The proposal includes the Hire Montanans First Act, which would increase by 75% the portion of Montana workers required to fill state and local contracts. It would expand that requirement to all contracted projects, not just construction.
“The state of Montana, who is the state’s largest consumer of goods and services, ought to be supporting the Montana businesses that create Montana’s jobs,” Cooney added. “The Buy Made in Montana Act would require the state government to prefer Montana made products in its purchases.”
Taking a jab at his Republican opponent, Greg Gianforte, Cooney promoted an element of his work plan that would give preference to companies that don’t outsource jobs to other states and countries. It would also penalize companies that outsource more than 25% of their jobs overseas.
Gianforte has been widely accused for outsourcing jobs to cut labor costs when heading RightNow Technologies in Bozeman before it was sold to Oracle in 2012 for $1.5 billion. Gianforte released his own economic plan earlier this month.
“My opponent likes to talk a big game about job creation. But the fact of the matter is, his plan would cost Montana jobs and threaten to throw us off course on our road to recovery,” Cooney said. “He keeps talking about the jobs he created in Bozeman, but he fails to mention that his business was built on outsourcing American jobs.”
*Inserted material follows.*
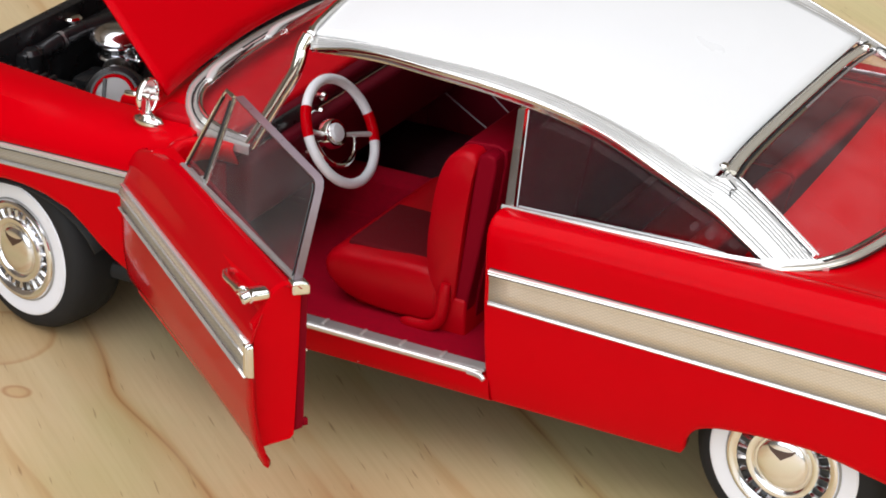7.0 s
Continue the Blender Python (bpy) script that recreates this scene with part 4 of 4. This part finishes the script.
# steering wheel
SW = Matrix.Translation(Vector((59.3, -22.0, 48.3)) * MM) @ Matrix.Rotation(radians(1.5), 4, "Z") @ Matrix.Rotation(radians(-27), 4, "Y")
sw = part("steering_wheel", tube([(-16, 0, -2), (-2.6, 0, 0)], [1.4, 1.6], 12), CHROME, car, "white and red steering wheel with chrome horn ring")
sw.matrix_basis = SW
ring = lambda a0, a1, r, n, x=0.0: [(x, r * math.cos(q), r * math.sin(q)) for q in np.linspace(radians(a0), radians(a1), n)]
part("rim", tube(ring(0, 354, 10.6, 60), 1.02, 12, close=True, up=(1, 0, 0)), IVORY, sw)
for a in (-16, 149):
    part("grip", tube(ring(a - 16, a + 16, 10.6, 14), 1.1, 12, up=(1, 0, 0)), RED, sw, "red grip section of the rim")
for a in (-24, 160):
    c, d = math.cos(radians(a)), math.sin(radians(a))
    part("spoke", tube([(-2.6, 2 * c, 2 * d), (-1.2, 6 * c, 6 * d), (-0.2, 10 * c, 10 * d)], [0.4, 0.5, 0.65], 8), BRIGHT, sw)
part("horn_ring", tube(ring(170, 332, 6.6, 30, -1.8), 0.5, 8, up=(1, 0, 0)), CHROME, sw)
hubcap = Matrix.Rotation(radians(90), 4, "Z")
part("boss", lathe([(3.0, 3), (3.0, 1.4), (2.6, 0.7), (1.85, 0.9)], 28, at=hubcap), CHROME, sw)
part("boss_cap", lathe([(1.95, 0.9), (1.65, 0.4), (0.01, 0.2)], 28, at=hubcap), IVORY, sw)

part("indicator_stalk", tube(curve([(54.5, -22.5, 45.0), (55.0, -26, 44.8), (55.0, -28.3, 44.5)], 8), [0.5] * 6 + [0.8, 0.8], 8), CHROME, car, "short chrome stalk beside the steering wheel")

# ---- bonnet and engine bay ----
HINGE = Vector((30.5, 0, 55.0))
LIFT = radians(50)


def on_hood(u, y, h=0.0):
    """u forward from the rear edge."""
    return HINGE + Vector((-u * math.cos(LIFT) - h * math.sin(LIFT) * 1.0, y, u * math.sin(LIFT) - h * -math.cos(LIFT)))


rows = []
for y in np.linspace(-38.5, 38.5, 33):
    back = 0.6 + 3.1 * (1 - (abs(y) / 38.5) ** 2)
    rows.append([on_hood(back + u * (72 - back), y, 1.8 * (1 - (y / 38.5) ** 2) * min(1, 3 * u)) for u in np.linspace(0, 1, 20)])
part("bonnet", grid(rows), RED, car, "raised glossy red bonnet", solid=0.6)

bay = part("engine_bay", block(-22, 30, -37.8, 37.8, 20, 22, 0.3), BLACK, car, "black engine bay under the raised bonnet")
part("side_wall", block(-22, 30, -38.0, -37.0, 20, 50.8, 0.2), BLACK, bay)
part("side_wall", block(-22, 30, 37.0, 38.0, 20, 53, 0.2), BLACK, bay)
part("radiator_support", block(-23.5, -20.5, -38, 38, 20, 52.2, 0.6), BLACK, bay)
part("engine_block", block(-12, 24, -11, 11, 24, 40, 2), BLACK, bay)
for y in (-13, 13):
    part("rocker_cover", block(-10, 18, y - 4.5, y + 4.5, 38, 43.5, 1.5), BLACK, bay)
def upright(x, y, z):
    return Matrix.Translation(Vector((x, y, z)) * MM) @ Matrix.Rotation(radians(-90), 4, "X")


part("air_cleaner", lathe([(0.01, -3.2), (3.0, -3.1), (5.0, -2.4), (6.0, -1.2), (6.1, -0.2), (5.6, 0.3), (3.8, 0.6), (3.7, 1.9), (4.6, 2.2), (5.3, 2.9), (5.0, 3.7), (3.6, 4.2), (3.6, 7)], 48, at=upright(-8.2, -2, 46.9)), HUBCAP, bay, "round chrome air cleaner")
part("breather", lathe([(0.01, -1.8), (1.2, -1.8), (1.5, -1.2), (1.5, 3)], 20, at=upright(-3.4, -9, 42.6)), CHROME, bay)
BLOW = Matrix.Translation(Vector((7.4, -25, 45.4)) * MM) @ Matrix.Rotation(radians(25), 4, "Z") @ Matrix.Rotation(radians(-30), 4, "X")
part("blower", lathe([(6.4, 9), (6.6, 4), (6.5, 0), (6.0, -1.4), (5.0, -1.8)], 36, at=BLOW), BLACK, bay, "black heater blower housing")
part("blower_ring", lathe([(4.5, -1.6), (4.2, -2.3), (3.7, -2.1)], 36, at=BLOW), RED, bay, "red ring on the blower")
part("blower_collar", lathe([(5.1, -1.7), (4.5, -1.7)], 36, at=BLOW), BLACK, bay)
part("blower_disc", lathe([(3.8, -1.9), (2.0, -2.0), (0.01, -2.02)], 36, at=BLOW), GROOVE, bay)
part("blower_bar", block(-2.4, -1.6, -2.3, -1.9, -3.4, 3.4, 0.1, at=BLOW), BLACK, bay)
part("carburettor", lathe([(0.01, -2.2), (1.4, -2.1), (1.7, -1.6), (1.7, -0.6), (1.4, -0.4), (1.4, 0.4), (1.8, 0.7), (1.8, 4)], 28, at=upright(-1.6, -3.0, 45.0)), CHROME, bay, "small chrome canister beside the air cleaner")
for k in range(5):
    part("hose_rib", lathe([(1.9, 0.35), (2.1, 0.0), (1.9, -0.35)], 16, at=Matrix.Translation(Vector((-18.9 + k * 0.55, -16.2 + k * 1.5, 46.0 + k * 0.35)) * MM)), BLACK, bay)
part("heater_duct", tube(curve([(4, -20, 43), (1, -17, 46.4), (-1, -12, 45), (-2, -8, 41)], 18), 2.5, 14), BLACK, bay)
part("hose", tube(curve([(-19.6, -18, 45), (-17.5, -12, 47.5), (-16, -4, 48.2), (-14, 6, 48)], 20), 1.8, 12), BLACK, bay)
part("hose_clip", lathe([(2.0, 0.6), (2.0, -0.6)], 16, at=Matrix.Translation(Vector((-17.2, -10.5, 47.7)) * MM)), STEEL, bay)
part("washer_bottle", lathe([(0.01, -3.2), (1.6, -3), (2.4, -2), (2.4, 8)], 20, at=upright(-18.2, -19, 45.5)), BLACK, bay)
part("coil", lathe([(0.01, -1.6), (0.7, -1.5), (0.9, -0.4), (1.0, 3)], 18, at=upright(1.5, -31, 46.8)), CHROME, bay)
part("battery", block(-17, -8, -36, -27, 30, 44, 0.8), BLACK, bay)
for k in range(9):
    part("louvre", block(-19 + k * 2.2, -18.0 + k * 2.2, -37.4, -33.6, 50.4, 51.5, 0.2, 1), BLACK, bay)
part("inner_wing", block(-20, 4, -37.6, -33.0, 45, 50.6, 0.6), BLACK, bay)
part("radiator", block(-20.4, -17.2, -22, 22, 24, 48, 0.8), BLACK, bay)
part("filler_cap", lathe([(0.01, -0.45), (1.7, -0.4), (2.2, 0.0), (2.2, 0.5)], 24, at=upright(-19, -3.5, 50.2)), CHROME, bay)
part("scuttle", block(16, 28.5, -36, -16, 40, 51.5, 1.2), RED, bay)

# ---- door mirror on the fender ----
mirror = part("fender_mirror", lathe([(0.01, -1.0), (1.4, -0.95), (2.6, -0.5), (3.0, 0.1), (2.9, 0.8)], 28, at=Matrix.Translation(Vector((29.8, -45.1, 52.5)) * MM) @ Matrix.Scale(1.15, 4, (1, 0, 0)) @ Matrix.Scale(0.55, 4, (0, 1, 0)) @ Matrix.Rotation(radians(-90), 4, "X")), CHROME, car, "small round chrome mirror on the fender")
part("stalk", tube(curve([(29.6, -45, 52.8), (29.4, -45, 54.4), (29.1, -44.8, 56.4)], 10), [1.7, 1.5, 1.2, 1.0, 0.9, 0.9, 0.9, 0.9, 0.9, 0.9], 12), CHROME, mirror)
part("head", lathe([(0.01, 4.4), (0.5, 4.3), (0.7, 3.7), (0.6, 1.6), (1.4, 0.9), (3.0, 0.5), (3.6, -0.1), (3.8, -0.6), (3.6, -1.1), (3.25, -1.1), (3.1, -0.8), (0.7, -0.7), (0.5, -2.6), (0.4, -3.0), (0.01, -3.1)], 36, at=Matrix.Translation(Vector((29.0, -44.8, 57.2)) * MM) @ Matrix.Rotation(radians(96), 4, "Z")), CHROME, mirror)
Cooney’s economic plan also looks to build opportunities in rural Montana by creating the Office of Rural Prosperity. That would prioritize economic development and job creation by streamlining certain policies that aid in rural improvement projects.
His economic plan would also work to empower women in workforce by pushing for equal pay, paid family leave, childcare incentives and early childhood education. That measure has support from women business owners.
“It’s 2020 and we’re still talking about equal pay for equal work,” said Whitney Williams, a former Democratic gubernatorial candidate and business owner. “It’s unacceptable that women in Montana make 77 cents for every dollar men make. That statistic has devastating consequences for women and their families throughout their life and throughout their retirement.”
Cooney also attacked Gianforte’s position on public lands and access to those lands. He defended his own position against one of Gianforte’s campaign commercials suggesting that Cooney “likes to spend money.”
“I’m a pretty cheap guy, just ask my wife,” he said. “While I’ve balanced the budget every single year I’ve served in office, (Gianforte) went to Washington D.C and voted to explode the federal deficit by more than $2 trillion. Multi-millionaires like him got a tax cut. The rest of us got saddled with a check.”